[start]
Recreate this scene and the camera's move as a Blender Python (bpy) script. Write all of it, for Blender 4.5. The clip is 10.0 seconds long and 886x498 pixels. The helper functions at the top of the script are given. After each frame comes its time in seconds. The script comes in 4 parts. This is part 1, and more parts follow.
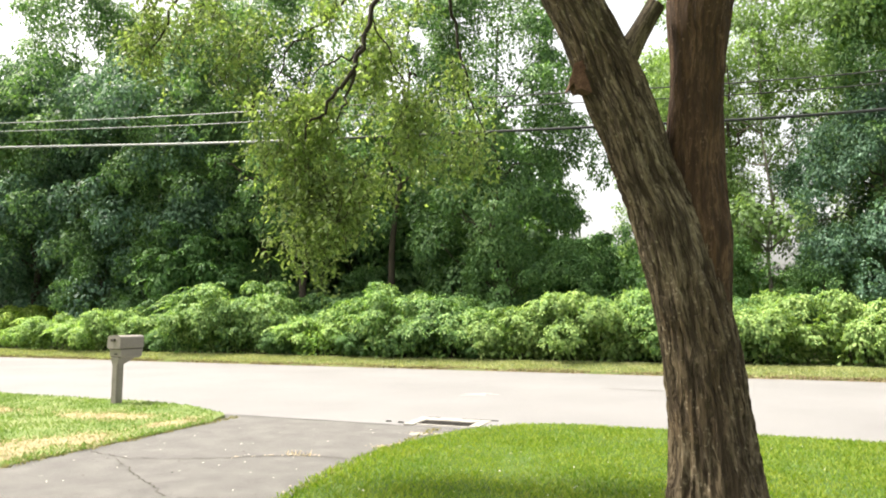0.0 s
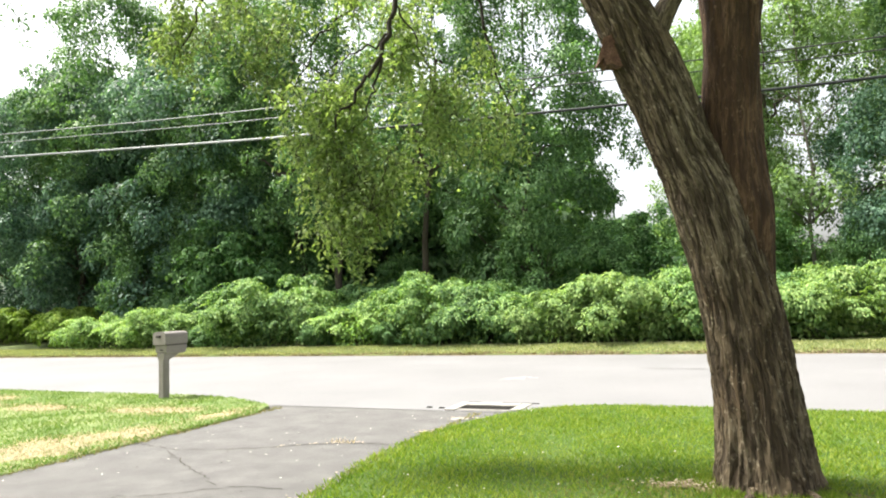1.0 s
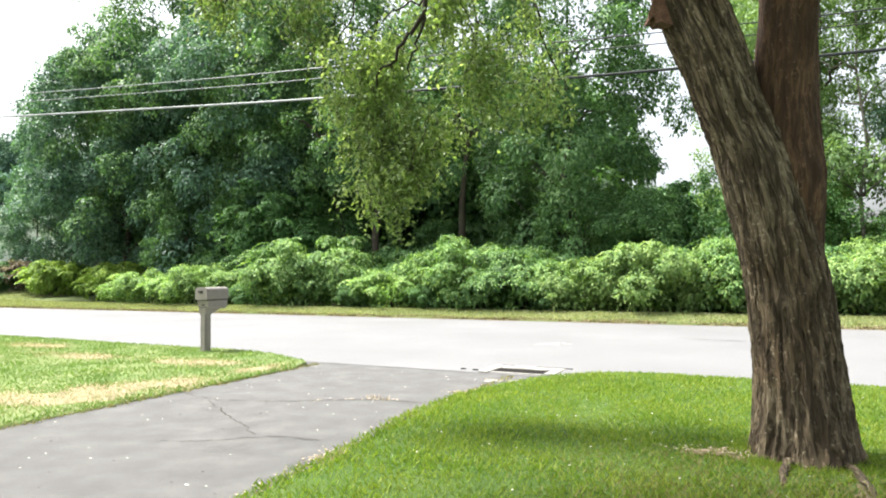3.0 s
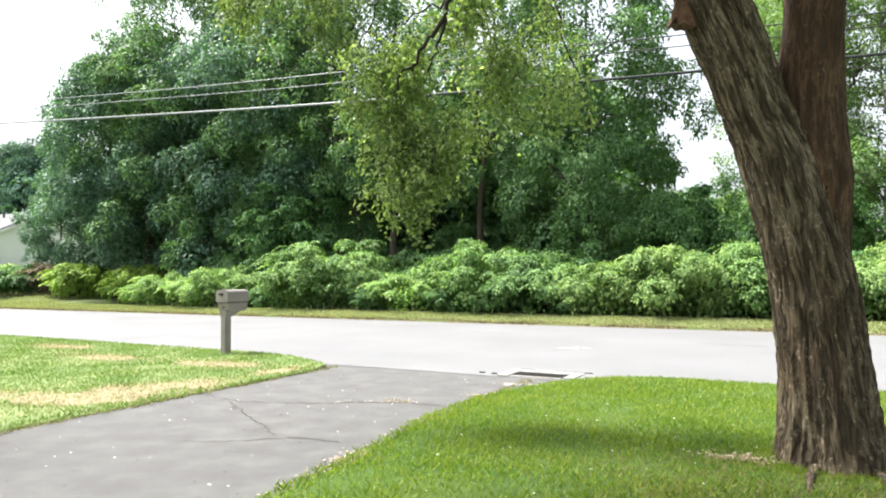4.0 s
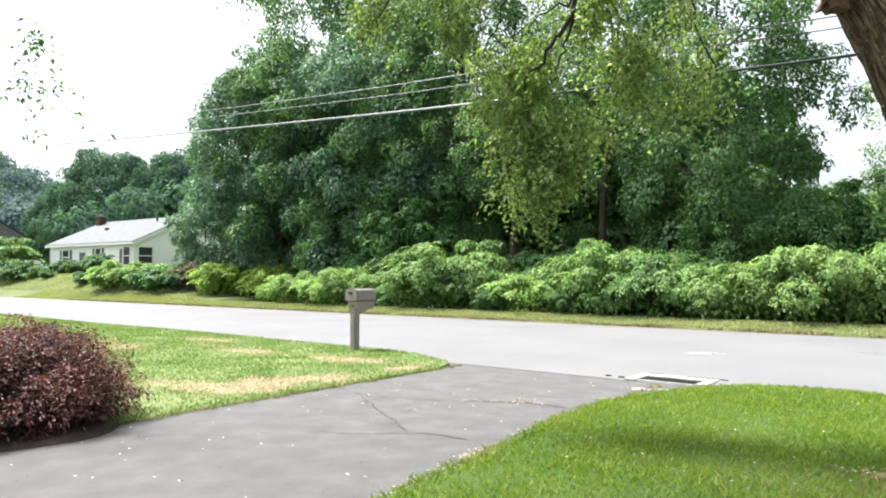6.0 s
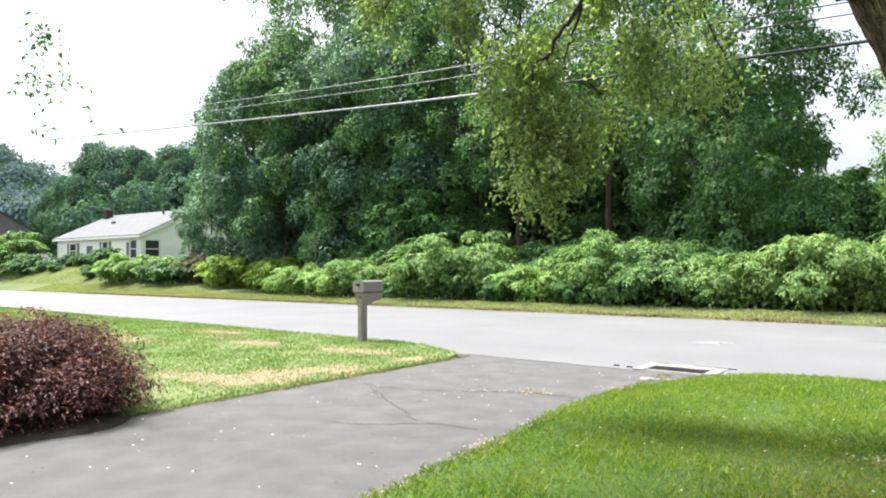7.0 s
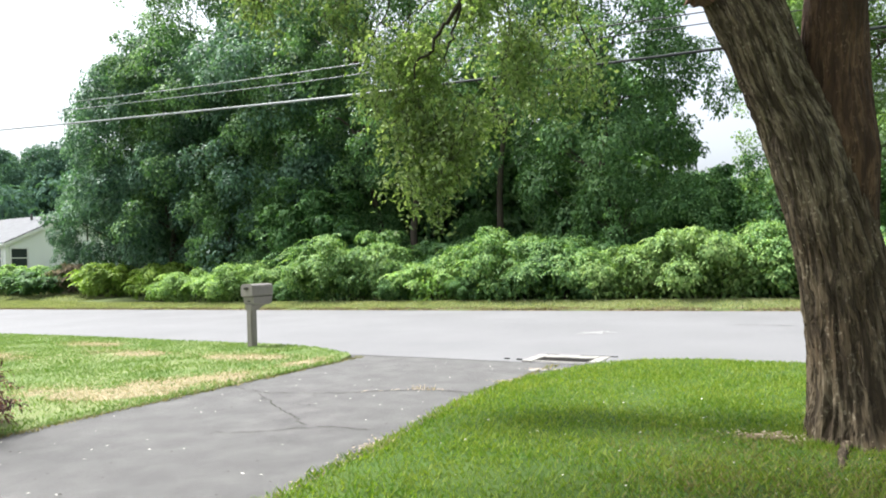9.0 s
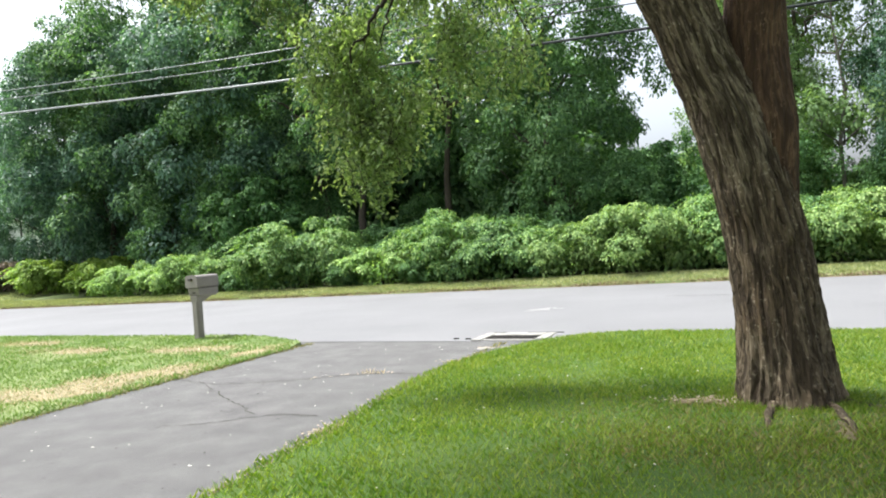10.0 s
[end]
Write out the material above again, word for word, minus its pictures.

Recreate this scene and the camera's move as a Blender Python (bpy) script. Write all of it, for Blender 4.5. The clip is 10.0 seconds long and 886x498 pixels. The helper functions at the top of the script are given. After each frame comes its time in seconds. The script comes in 4 parts. This is part 1, and more parts follow.
0.0 s
1.0 s
3.0 s
4.0 s
6.0 s
7.0 s
9.0 s
10.0 s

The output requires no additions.